The appellate court found that Omnia had affirmative knowledge of Stone Creek’s mark and had not “serendipitously chosen the same mark and independently built up its own brand”. Rather, it knew that its actions came directly at Stone Creek’s expense, potentially blocking Stone Creek from entering into a new market. Accordingly, the 9th Circuit concluded that the Tea Rose-Rectanus doctrine provided “no shelter to Omnia for infringement of Stone Creek’s mark.”
With regard to an award of profits, the 9th Circuit examined a split among the circuits as to whether the profits remedy under Section 1117(a) of the Lanham Act requires a showing of willfulness. This had been the law in the 9th and other circuits for many years, in light of language in Section 1117(a) that made monetary recovery “subject to the principles of equity.” The Lanham Act was amended in 1999 to cure an inconsistency in the remedies available for trademark dilution, but in fixing one problem, Congress inadvertently caused another, by including an affirmative reference to a willfulness requirement for dilution but not mentioning willfulness as a requisite for monetary remedies for infringement or unfair competition. After a detailed analysis of the legislative history and other circuit court decisions that had ruled on the issue, the 9th Circuit held: “We now decide that the 1999 amendment does not change the foundation of Ninth Circuit precedent – willfulness remains a prerequisite for awarding a defendant’s profits.”
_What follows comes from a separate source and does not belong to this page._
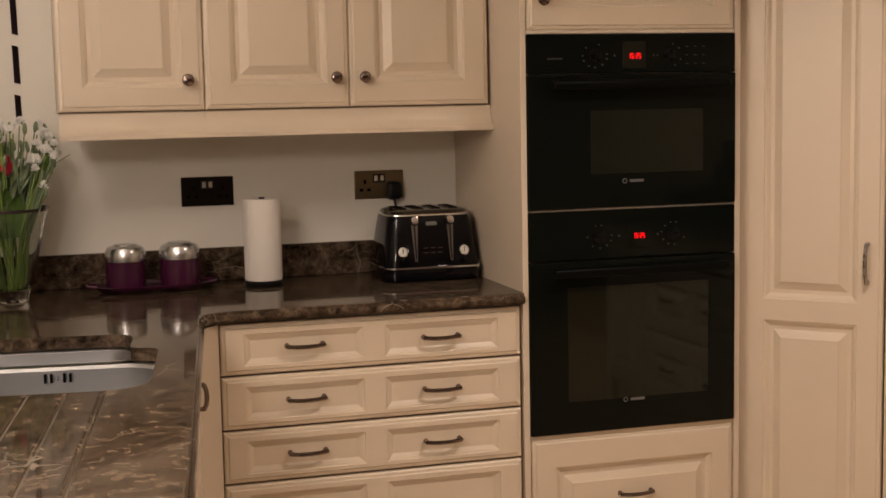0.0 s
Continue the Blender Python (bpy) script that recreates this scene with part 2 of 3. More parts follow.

On the issue of remote geographic users and the potential applicability of the Tea Rose-Rectanus doctrine, the Stone Creek case is significant in that it precluded reliance on the doctrine as a defense to infringement based solely on the defendant’s knowledge of the plaintiff’s mark. This may have been the appropriate result in this case, where Omnia had a prior business relationship with the plaintiff and did very little, if anything, to verify whether Stone Creek’s trademark rights extended beyond the state of Arizona. However, in other cases, a defendant may be able to demonstrate that it conducted sufficient due diligence on the geographic scope of the plaintiff’s rights and made a good faith determination that it could adopt the same or confusingly similar mark without conflict in non-overlapping marketing channels. In those instances, it would seem that the remote geographic user defense should in fact be available as a successful defense to a finding of likely confusion.